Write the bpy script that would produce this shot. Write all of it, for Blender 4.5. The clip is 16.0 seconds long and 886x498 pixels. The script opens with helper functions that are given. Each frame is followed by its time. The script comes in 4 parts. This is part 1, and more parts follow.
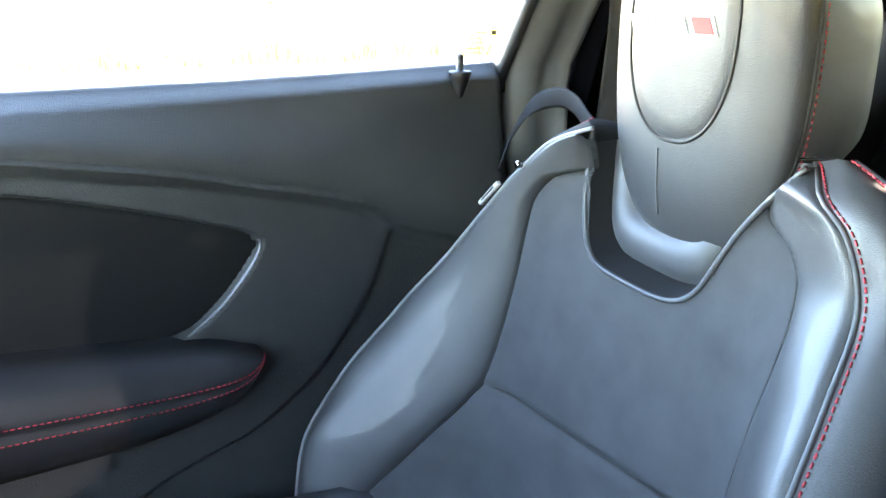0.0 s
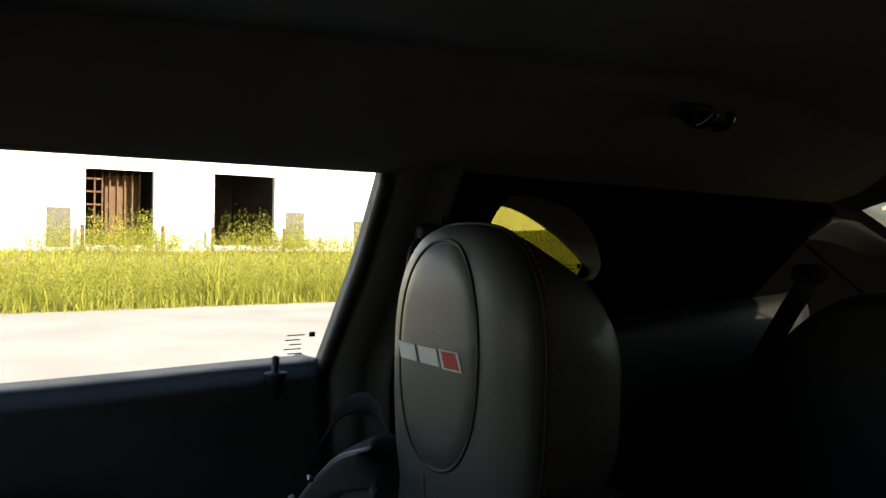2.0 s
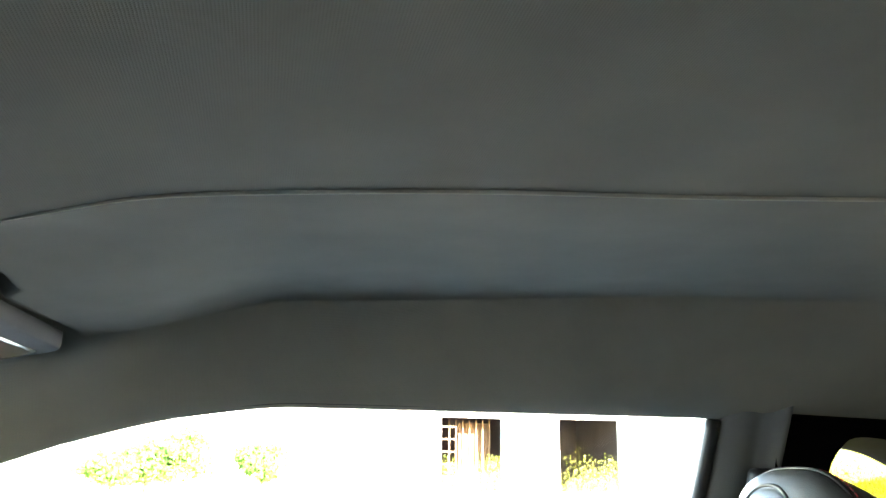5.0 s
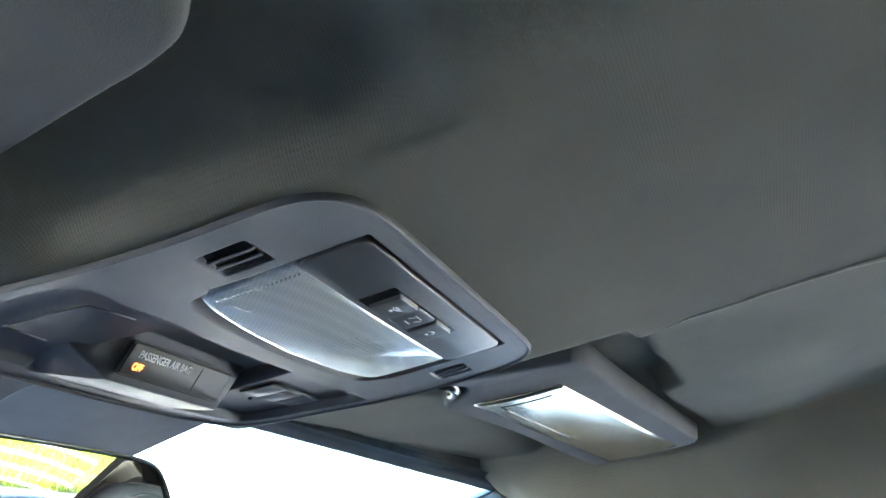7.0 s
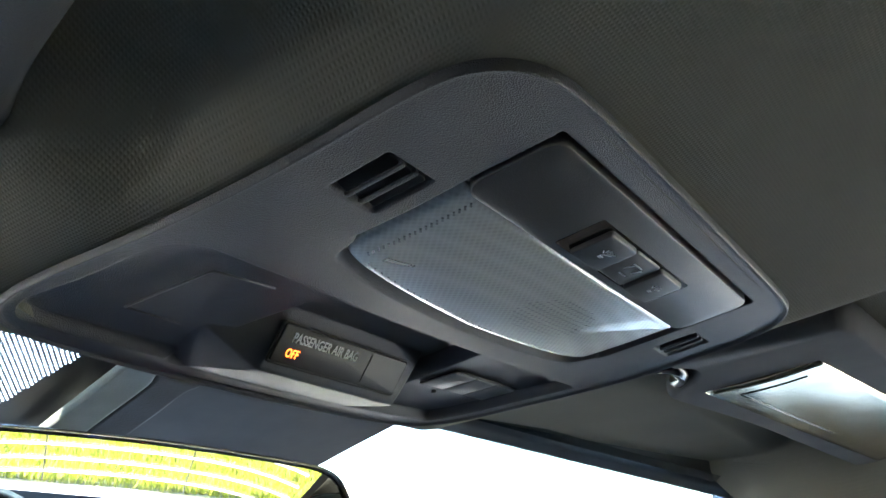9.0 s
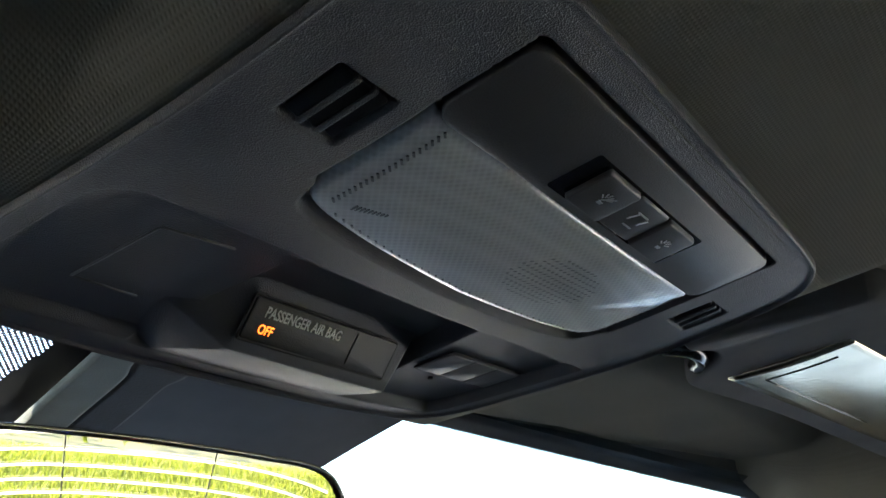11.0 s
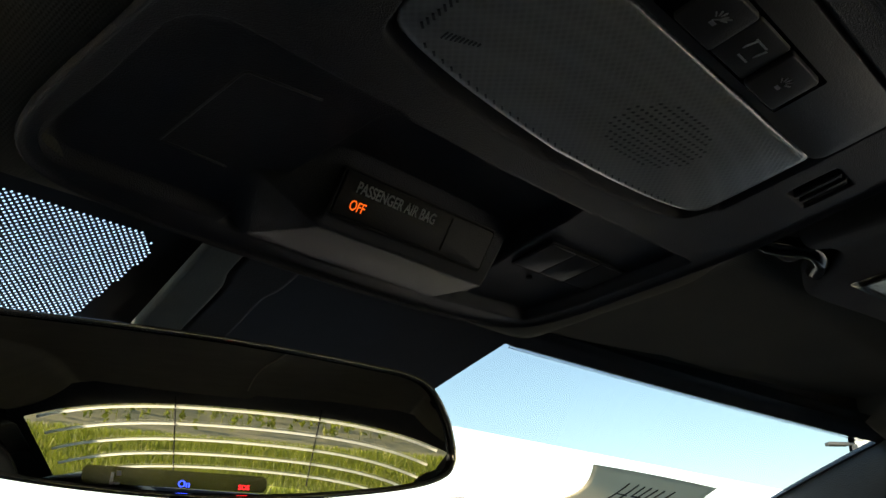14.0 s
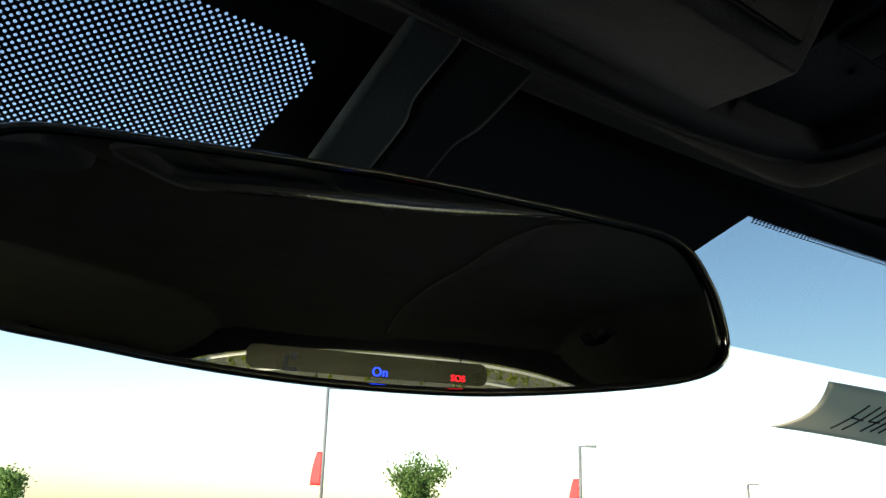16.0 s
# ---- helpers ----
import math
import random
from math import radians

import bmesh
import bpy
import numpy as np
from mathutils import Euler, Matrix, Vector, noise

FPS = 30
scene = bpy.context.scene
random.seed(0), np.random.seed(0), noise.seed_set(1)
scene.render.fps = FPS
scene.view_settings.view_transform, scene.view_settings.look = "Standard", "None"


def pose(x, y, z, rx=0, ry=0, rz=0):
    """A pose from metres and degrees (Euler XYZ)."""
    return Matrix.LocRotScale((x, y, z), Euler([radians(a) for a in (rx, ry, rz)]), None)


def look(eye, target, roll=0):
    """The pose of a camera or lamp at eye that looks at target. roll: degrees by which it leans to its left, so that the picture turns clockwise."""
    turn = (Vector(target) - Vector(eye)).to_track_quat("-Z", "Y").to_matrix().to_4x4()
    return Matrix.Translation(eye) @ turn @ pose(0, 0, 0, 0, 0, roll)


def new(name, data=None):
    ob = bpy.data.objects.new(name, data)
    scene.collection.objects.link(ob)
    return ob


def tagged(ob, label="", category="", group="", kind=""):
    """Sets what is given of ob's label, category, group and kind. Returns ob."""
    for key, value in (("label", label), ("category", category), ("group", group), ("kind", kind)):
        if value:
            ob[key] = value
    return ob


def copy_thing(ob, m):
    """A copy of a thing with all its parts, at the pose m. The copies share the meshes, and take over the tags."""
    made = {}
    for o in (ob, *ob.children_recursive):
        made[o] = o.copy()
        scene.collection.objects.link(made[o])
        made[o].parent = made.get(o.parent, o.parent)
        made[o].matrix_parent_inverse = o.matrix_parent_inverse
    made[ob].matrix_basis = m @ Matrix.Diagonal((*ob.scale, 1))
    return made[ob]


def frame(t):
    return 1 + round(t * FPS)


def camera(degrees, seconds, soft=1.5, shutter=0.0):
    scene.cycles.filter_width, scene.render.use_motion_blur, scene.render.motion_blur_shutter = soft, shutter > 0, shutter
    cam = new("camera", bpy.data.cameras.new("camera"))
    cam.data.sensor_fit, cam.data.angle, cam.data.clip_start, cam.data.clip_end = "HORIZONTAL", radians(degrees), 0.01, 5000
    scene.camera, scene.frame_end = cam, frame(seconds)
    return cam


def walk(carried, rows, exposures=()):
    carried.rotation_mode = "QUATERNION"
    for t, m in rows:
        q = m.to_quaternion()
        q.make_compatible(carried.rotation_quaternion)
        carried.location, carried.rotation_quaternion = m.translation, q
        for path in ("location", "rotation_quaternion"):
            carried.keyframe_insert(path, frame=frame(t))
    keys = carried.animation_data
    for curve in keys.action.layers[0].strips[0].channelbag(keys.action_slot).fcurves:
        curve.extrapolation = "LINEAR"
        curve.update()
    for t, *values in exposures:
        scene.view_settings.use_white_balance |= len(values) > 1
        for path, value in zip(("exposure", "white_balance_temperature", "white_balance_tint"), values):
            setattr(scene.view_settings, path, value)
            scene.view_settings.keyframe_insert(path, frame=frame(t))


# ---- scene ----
cam = camera(55.6, 16.0)
PATH = [
    (0, (-0.163, 0.653, 1.071), (1.469, -0.342, 0.483), 0.3),
    (0.5, (-0.178, 0.626, 1.097), (1.443, -0.443, 0.616), 0.4),
    (1, (-0.188, 0.601, 1.113), (1.429, -0.505, 0.714), 0.5),
    (1.5, (-0.211, 0.564, 1.128), (1.418, -0.559, 0.838), 0.5),
    (2, (-0.243, 0.515, 1.152), (1.398, -0.628, 1.114), 1.0),
    (2.5, (-0.265, 0.51, 1.16), (1.367, -0.637, 1.307), 1.5),
    (3, (-0.282, 0.514, 1.16), (1.352, -0.612, 1.409), 1.5),
    (5.5, (-0.348, 0.561, 1.151), (1.57, 0.453, 1.71), 0.8),
    (6, (-0.344, 0.597, 1.151), (1.556, 0.778, 1.749), 0.8),
    (6.5, (-0.341, 0.63, 1.148), (1.49, 1.08, 1.816), 1.3),
    (7, (-0.336, 0.664, 1.147), (1.408, 1.348, 1.848), 1.4),
    (7.5, (-0.32, 0.691, 1.151), (1.343, 1.548, 1.858), 1.6),
    (8, (-0.281, 0.694, 1.149), (1.326, 1.653, 1.855), 1.6),
    (8.5, (-0.264, 0.704, 1.154), (1.292, 1.742, 1.862), 1.7),
    (9, (-0.252, 0.709, 1.155), (1.279, 1.786, 1.861), 1.7),
    (11.5, (-0.214, 0.73, 1.147), (1.274, 1.839, 1.893), 0.5),
    (12, (-0.219, 0.74, 1.14), (1.256, 1.867, 1.883), 0.5),
    (12.5, (-0.211, 0.697, 1.116), (1.228, 1.877, 1.847), 1.3),
    (13, (-0.212, 0.728, 1.121), (1.226, 1.92, 1.835), 1.0),
    (13.5, (-0.207, 0.729, 1.122), (1.2, 1.958, 1.836), 1.2),
    (14, (-0.195, 0.739, 1.117), (1.171, 2.018, 1.823), 1.2),
    (14.5, (-0.2, 0.746, 1.111), (1.055, 2.14, 1.805), 2.0),
    (15, (-0.179, 0.777, 1.105), (1.035, 2.218, 1.775), 1.9),
    (15.5, (-0.155, 0.833, 1.107), (1.037, 2.315, 1.726), 1.5),
    (16, (-0.148, 0.848, 1.108), (1.034, 2.348, 1.7), 1.6),
]
EXPOSURES = [(0, 6.15, 7250, 18), (0.5, 5.05, 7100, 18), (1, 3.45, 6900, 19), (1.5, 2.05, 7050, 16), (2.0, 1.65, 7250, 15), (2.5, 2.2, 6650, 16), (3, 3.35, 6150, 14), (5.5, 5.75, 6250, 9), (6.5, 5.95, 6150, 11), (7, 6.0, 5850, 12), (8, 5.45, 5800, 13), (9, 5.1, 6250, 12), (11.5, 4.15, 6450, 14), (12.5, 3.5, 6500, 13), (13.0, 2.2, 6950, 14), (13.5, 1.9, 7250, 15), (14.5, 1.95, 7300, 11), (15.5, 1.5, 6750, 11), (16, 1.35, 6450, 10)]

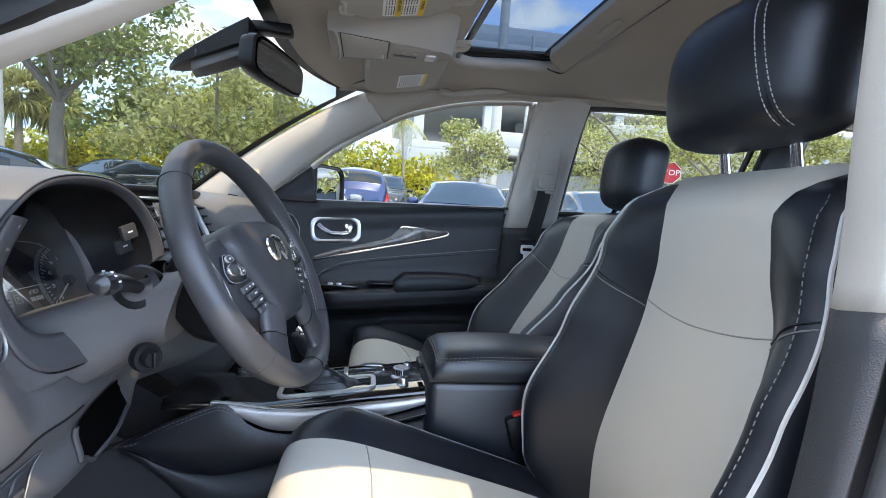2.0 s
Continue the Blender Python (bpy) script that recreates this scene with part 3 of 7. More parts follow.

=-=-=-=-=

_The problem:_
Only lines with the word "soft" should be collected from the material.

_Complete answer:_
def camera(degrees, seconds, soft=1.5, shutter=0.0):
    scene.cycles.filter_width, scene.render.use_motion_blur, scene.render.motion_blur_shutter = soft, shutter > 0, shutter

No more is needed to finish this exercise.